Colonie et Métropole par Gene Ogle
Ogle est professeur assistant d’Histoire à John Cabot University à Rome, Italie. Il est un expert du monde atlantique et il est en train d’écrire un livre sur la race, la violence et l’honneur à Saint Domingue.
Durant la dernière moitié du dix- huitième siècle, Saint Domingue devint la colonie la plus importante de la France et un objet de convoitise de la part des autres puissances impériales de l’Europe, à l’égard du remarquable développement de son économie de plantation. Comme montré dans le tableau ci-dessus et à gauche, vers 1780, la colonie était un puissant exportateur de sucre, de café avec d’autres denrées et importait d’énormes quantités de marchandises françaises et des esclaves capturés par la France. Selon les estimations les plus sûres, au cours de cette décennie, la colonie recevait 2/ 3 de tous les investissements français à l’étranger, et ses exportations annuelles valaient entre 150 et 170 millions de livres. En 1789, l’année au cours de laquelle le tableau a été dressé, la valeur reconnue de ces exportations était de 162, 994,367 livres. Pour mettre cela en perspective, durant l’année 1780, un ouvrier qualifié gagnait en France 500 livres par an.
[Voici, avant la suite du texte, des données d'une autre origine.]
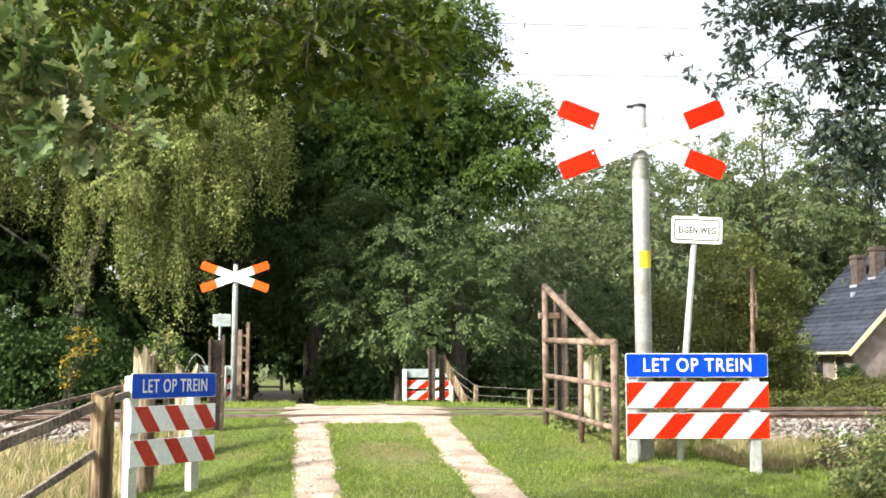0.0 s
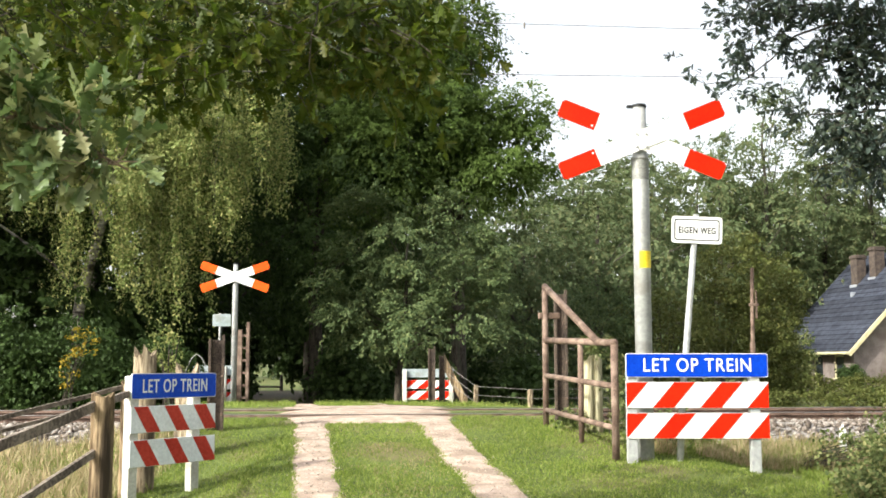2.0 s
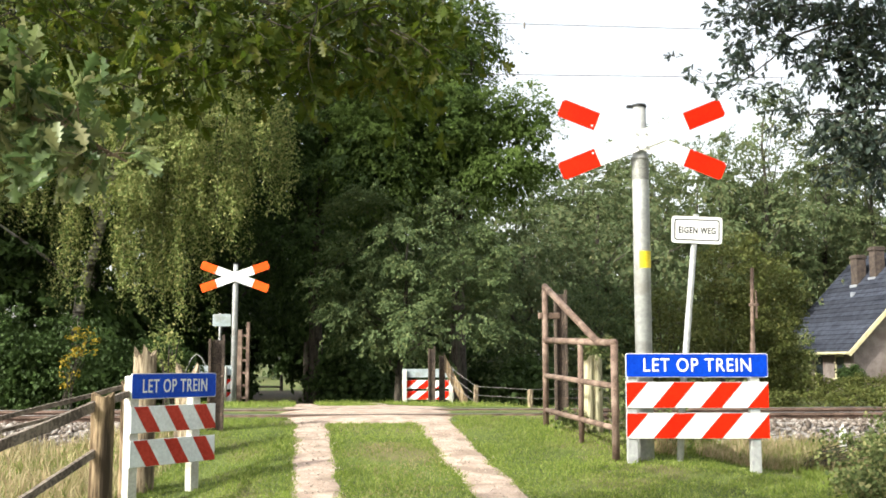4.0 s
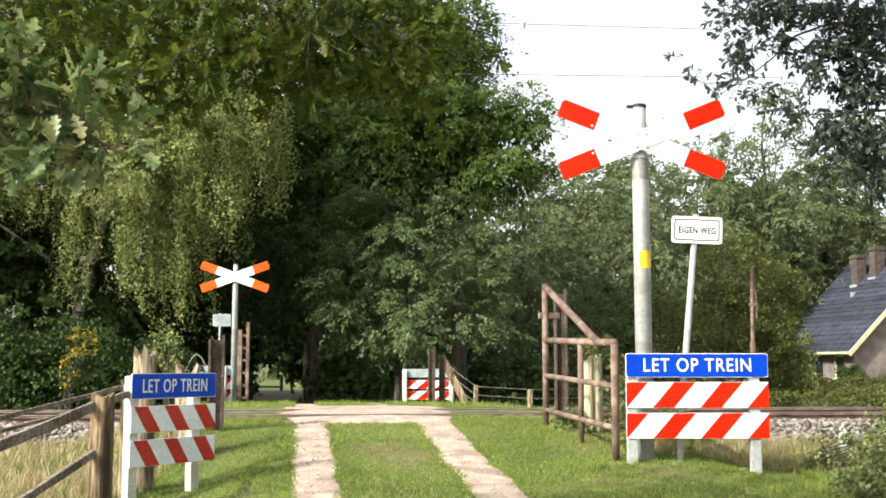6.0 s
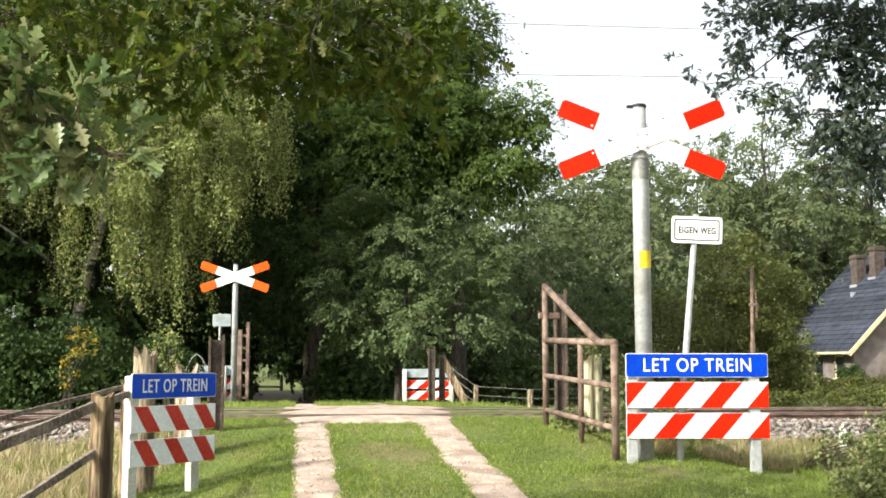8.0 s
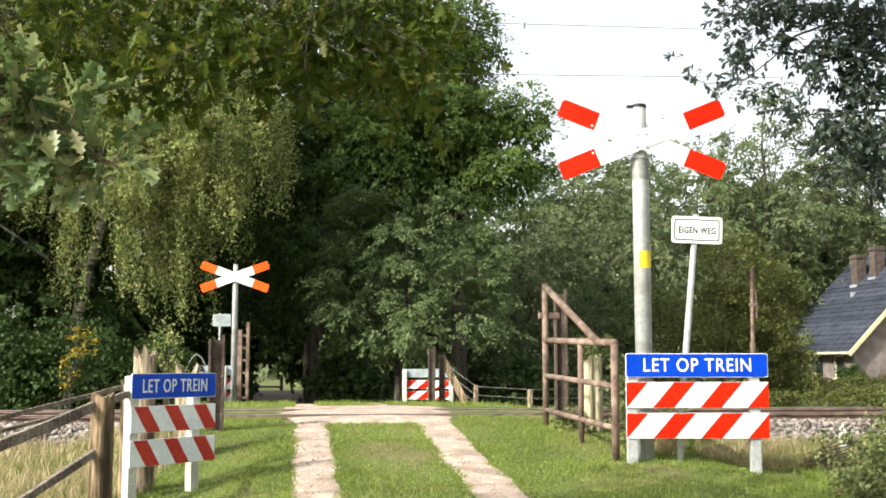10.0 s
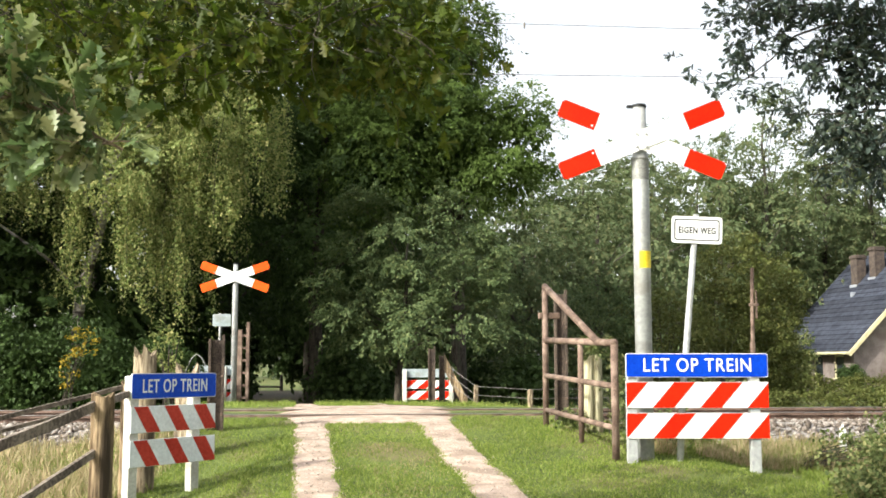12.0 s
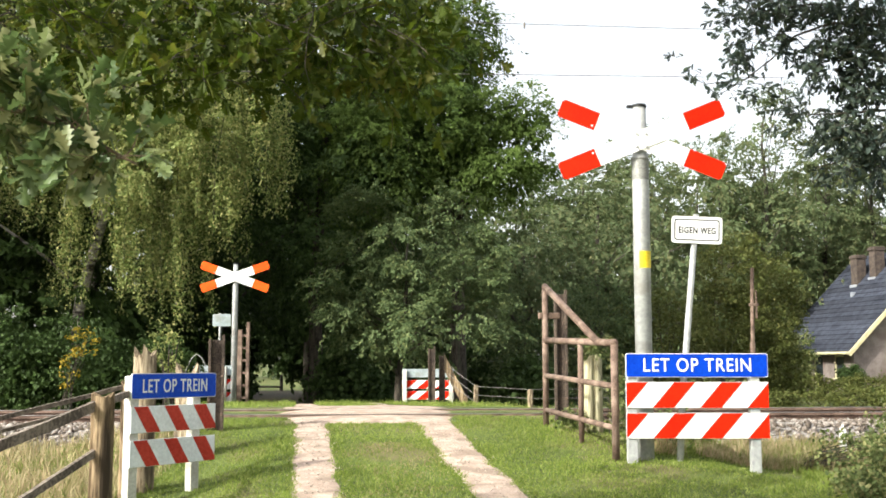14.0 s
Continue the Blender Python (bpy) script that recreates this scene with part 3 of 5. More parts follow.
M["stones"] = foliage("loose_stones", [(0.085, 0.066, 0.052), (0.16, 0.13, 0.106), (0.235, 0.20, 0.170), (0.33, 0.30, 0.27)], 0.0, 0.9, 0.2)
ground()
forest_floor()
rut(-0.68, 0.42, -6, 12.3, 1)
rut(0.68, 0.46, -6, 12.3, 2)
rut(-0.68, 0.42, 16.6, 27, 3)
rut(0.68, 0.46, 16.6, 27, 4)
apron()
railway()
overhead_wires()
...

Durant la même décennie , en nous basant sur le Trans-Atlantic Slave Trade Database, la colonie recevait approximativement 27,3% de tous les esclaves africains (192,494 sur un total de 706,400) transportés à travers l’océan Atlantique, et tandis que certains sont venus en contrebande sans être mentionnés dans les sources françaises , il faut signaler que la grande majorité de ces esclaves furent transportés par des esclavagistes français. De cette façon, Saint Domingue fut une source première de la prospérité des ports français de l’Atlantique comme Bordeaux, Nantes, et indirectement de toute l’économie française.
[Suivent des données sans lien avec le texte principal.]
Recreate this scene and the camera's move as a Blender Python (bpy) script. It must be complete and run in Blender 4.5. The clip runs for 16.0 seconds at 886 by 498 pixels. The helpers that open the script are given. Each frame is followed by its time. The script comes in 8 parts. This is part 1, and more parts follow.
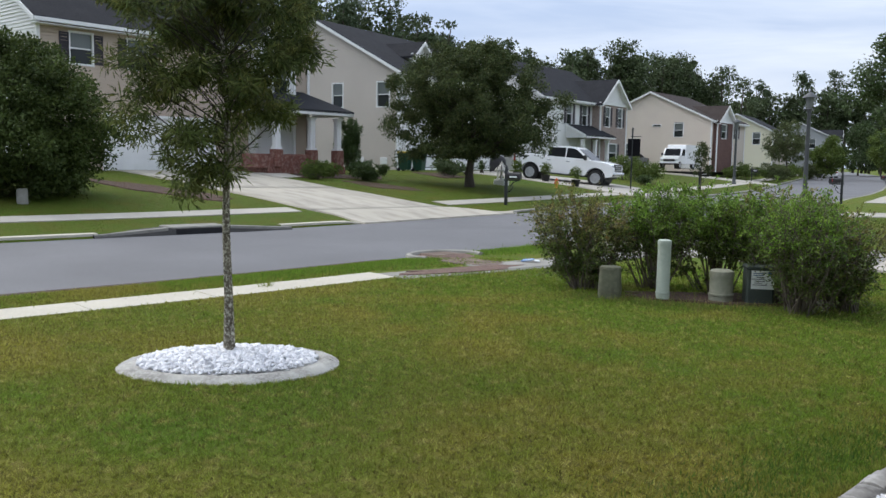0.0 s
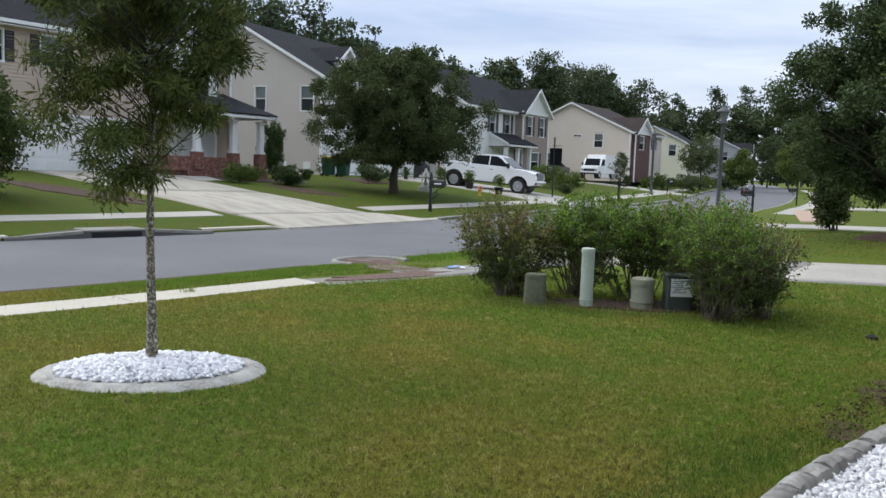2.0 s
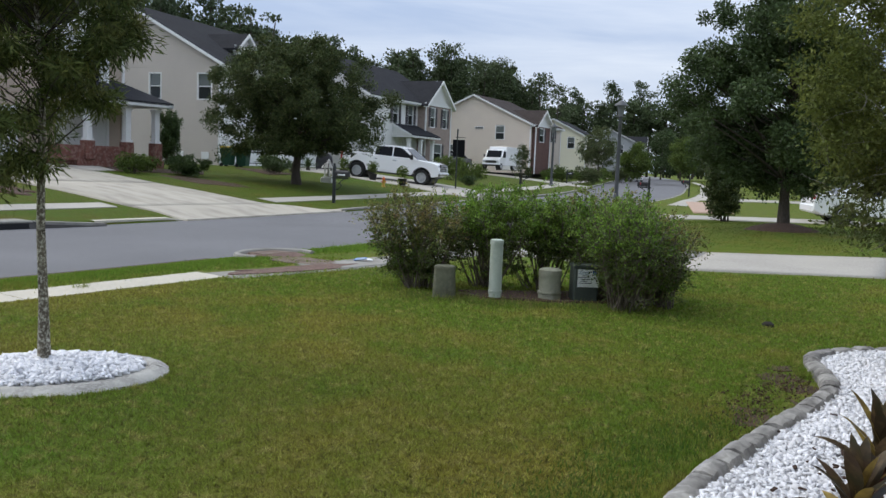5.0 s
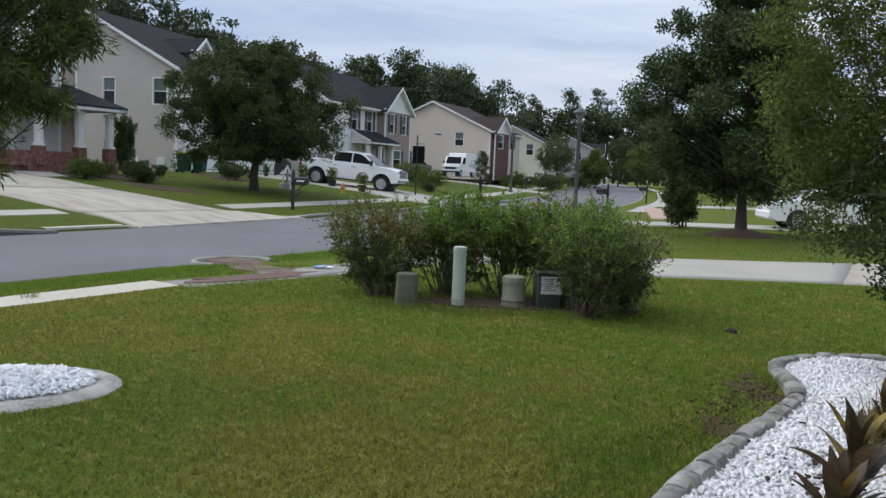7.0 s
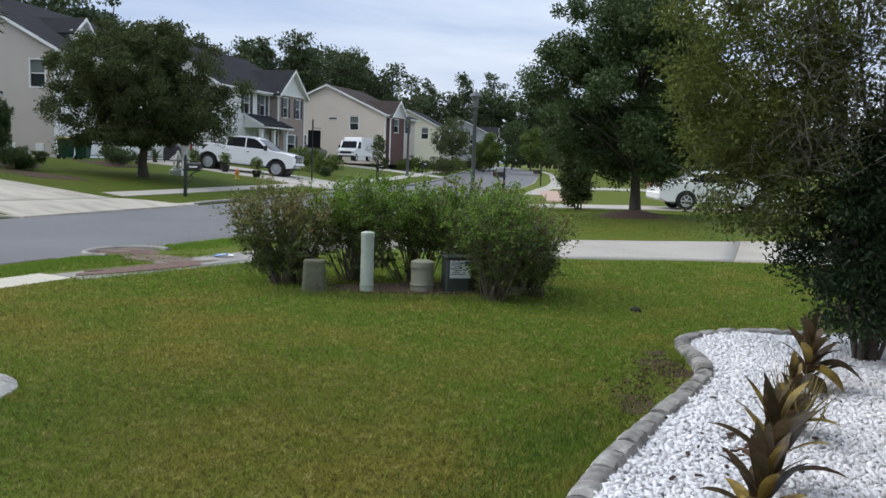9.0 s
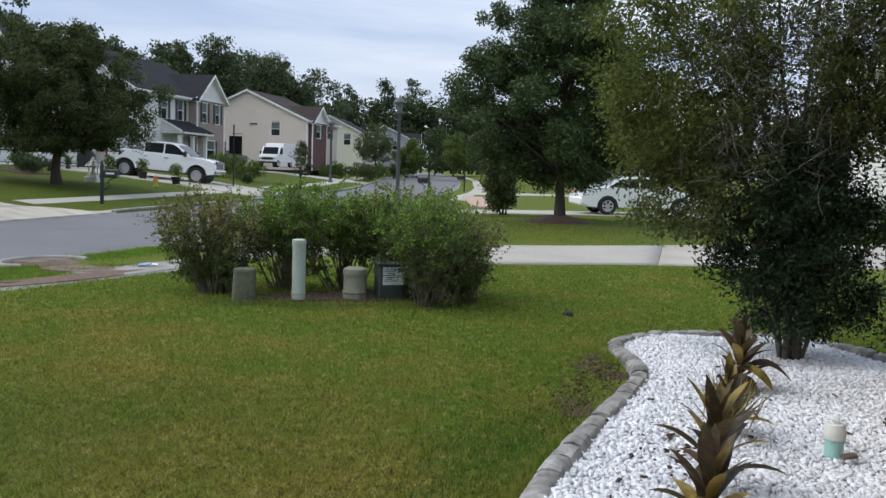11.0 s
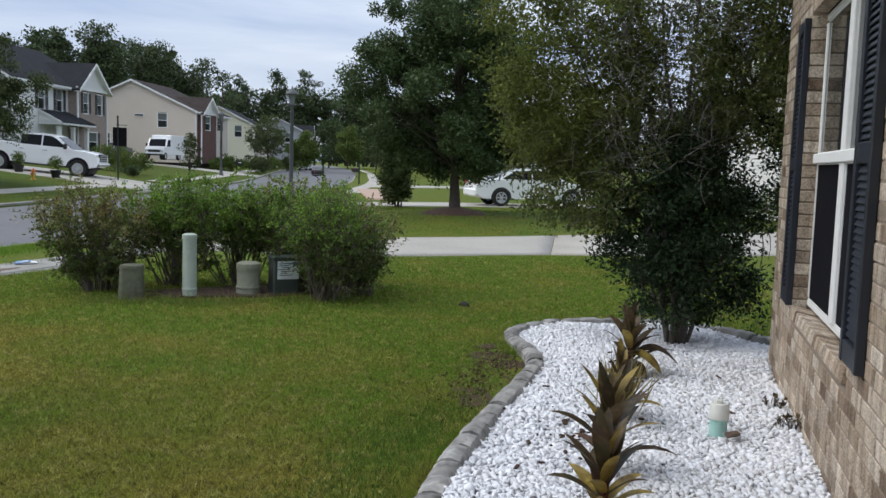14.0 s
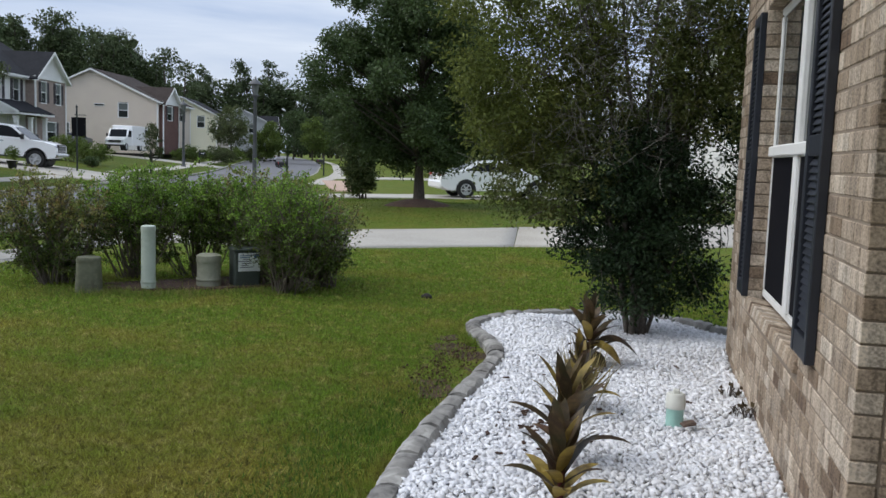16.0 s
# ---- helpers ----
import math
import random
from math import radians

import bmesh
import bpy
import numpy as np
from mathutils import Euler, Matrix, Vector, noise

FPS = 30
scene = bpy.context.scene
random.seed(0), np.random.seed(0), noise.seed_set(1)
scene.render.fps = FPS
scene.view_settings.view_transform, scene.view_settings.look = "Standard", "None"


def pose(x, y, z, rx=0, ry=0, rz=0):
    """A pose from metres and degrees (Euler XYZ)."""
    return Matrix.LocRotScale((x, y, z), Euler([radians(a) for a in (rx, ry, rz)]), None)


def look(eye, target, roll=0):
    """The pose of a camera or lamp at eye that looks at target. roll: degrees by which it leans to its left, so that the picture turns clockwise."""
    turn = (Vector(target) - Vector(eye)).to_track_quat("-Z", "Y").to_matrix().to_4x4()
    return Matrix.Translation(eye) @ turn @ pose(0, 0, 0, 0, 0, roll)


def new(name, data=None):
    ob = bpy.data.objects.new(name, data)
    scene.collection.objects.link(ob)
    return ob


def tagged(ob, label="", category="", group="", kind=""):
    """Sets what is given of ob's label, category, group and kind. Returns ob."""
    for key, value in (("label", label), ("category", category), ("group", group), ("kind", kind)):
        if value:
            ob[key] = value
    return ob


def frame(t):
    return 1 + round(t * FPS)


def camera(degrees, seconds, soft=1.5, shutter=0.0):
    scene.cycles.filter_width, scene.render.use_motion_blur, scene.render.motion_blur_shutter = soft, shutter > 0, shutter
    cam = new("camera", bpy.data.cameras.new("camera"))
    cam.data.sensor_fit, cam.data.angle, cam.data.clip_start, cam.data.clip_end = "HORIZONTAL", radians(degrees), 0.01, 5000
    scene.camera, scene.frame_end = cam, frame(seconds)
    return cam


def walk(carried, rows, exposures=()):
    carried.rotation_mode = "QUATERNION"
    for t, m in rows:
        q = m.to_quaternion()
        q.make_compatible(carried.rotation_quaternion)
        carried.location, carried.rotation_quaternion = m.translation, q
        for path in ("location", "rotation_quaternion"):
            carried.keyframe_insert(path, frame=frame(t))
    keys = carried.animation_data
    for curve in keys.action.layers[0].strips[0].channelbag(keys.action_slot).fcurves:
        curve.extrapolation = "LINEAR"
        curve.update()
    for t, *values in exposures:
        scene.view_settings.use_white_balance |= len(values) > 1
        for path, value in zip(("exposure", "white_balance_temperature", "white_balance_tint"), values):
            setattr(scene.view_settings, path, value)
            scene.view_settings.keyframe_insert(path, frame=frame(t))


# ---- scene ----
cam = camera(54.3, 16.0, 1.5)

PATH = [
    (0, (0.987, -0.48, 1.574), (-0.502, 0.84, 1.371), 1.0),
    (0.5, (0.975, -0.487, 1.573), (-0.487, 0.863, 1.375), 1.1),
    (1, (0.971, -0.501, 1.578), (-0.461, 0.882, 1.386), 1.4),
    (1.5, (0.961, -0.514, 1.576), (-0.441, 0.9, 1.388), 1.8),
    (2, (0.949, -0.523, 1.576), (-0.417, 0.927, 1.392), 2.0),
    (2.5, (0.931, -0.521, 1.576), (-0.393, 0.967, 1.387), 2.2),
    (3, (0.916, -0.524, 1.575), (-0.379, 0.988, 1.376), 1.9),
    (3.5, (0.911, -0.53, 1.571), (-0.361, 1.0, 1.368), 1.8),
    (4, (0.899, -0.526, 1.571), (-0.349, 1.023, 1.359), 1.9),
    (4.2, (0.888, -0.521, 1.571), (-0.349, 1.036, 1.357), 2.0),
    (6.3, (0.711, -0.415, 1.565), (-0.431, 1.218, 1.401), 2.5),
    (6.5, (0.706, -0.407, 1.565), (-0.435, 1.227, 1.395), 2.5),
    (7, (0.704, -0.391, 1.565), (-0.413, 1.259, 1.388), 2.4),
    (7.5, (0.678, -0.38, 1.559), (-0.394, 1.298, 1.378), 2.6),
    (8, (0.622, -0.381, 1.558), (-0.39, 1.333, 1.368), 2.3),
    (8.5, (0.57, -0.381, 1.562), (-0.367, 1.374, 1.362), 1.9),
    (9, (0.537, -0.387, 1.559), (-0.371, 1.384, 1.355), 2.0),
    (9.5, (0.505, -0.393, 1.563), (-0.367, 1.395, 1.365), 2.0),
    (10, (0.471, -0.402, 1.559), (-0.352, 1.411, 1.37), 1.9),
    (12.5, (0.398, -0.416, 1.562), (-0.244, 1.47, 1.388), 2.0),
    (13, (0.402, -0.411, 1.562), (-0.19, 1.492, 1.397), 1.9),
    (13.5, (0.405, -0.405, 1.561), (-0.144, 1.51, 1.385), 1.9),
    (14, (0.412, -0.4, 1.556), (-0.106, 1.522, 1.362), 1.8),
    (14.5, (0.422, -0.392, 1.555), (-0.064, 1.538, 1.35), 2.0),
    (15, (0.427, -0.389, 1.554), (-0.043, 1.545, 1.351), 2.1),
    (15.5, (0.435, -0.392, 1.555), (-0.021, 1.545, 1.353), 2.0),
    (16, (0.446, -0.383, 1.555), (0.006, 1.556, 1.345), 2.0),
]
walk(cam, [(t, look(eye, target, roll)) for t, eye, target, roll in PATH], [(0, 0.3, 6500, 10), (4, 0.22, 6450, 10), (6.4, 0.02, 6420, 10), (7.0, 0.06, 6420, 10), (7.7, 0.15, 6400, 10), (9.5, 0.17, 6400, 10), (16, 0.08, 6380, 10)])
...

Si le commerce colonial avait lié la France et Saint Domingue, les relations économiques entre colonie et métropole étaient une grande source de discorde. Comme résultats des risques inhérents dans la production des denrées agricoles pour des marchés imprévisibles combinés avec le besoin d’un haut niveau de capital d’ investissement pour tenir les plantations en état de fonctionnement les planteurs tendaient à tomber dans un lourd processus d’ endettement envers les marchands métropolitains. A leur tour, ces marchands se retrouvaient dans des difficultés pour réclamer ces dettes. La législation royale visait à maintenir les plantations intactes (pour qu’elles soient profitables à long terme) et ceci conduisait à une situation d’impasse. Ainsi, la colonie dut faire face à une rareté des produits qu’elle ne pouvait trouver à travers le commerce avec la France. Plus significatif encore, il y eut des divisions entre les intérêts coloniaux et métropolitains qui se voyaient comme exclusifs, et des tentatives de la Couronne qui tenta, après une libéralisation très modérée du commerce extérieur dans les années 1780, de limiter le commerce avec des marchands non- français. Durant tout le dix- huitième siècle, les colonialistes tentèrent sans succès de convaincre la monarchie française d’abolir le système de l’exclusif, même, à certains moments en faisant des protestations ou en entrant en rébellion. Cette tournure périodique à la rébellion souligne une autre caractéristique de la relation impériale car depuis que la France était dirigée, du moins en théorie par une monarchie absolue, il n’y avait tout simplement pas d’espace politique légitime pour une contestation de la politique impériale.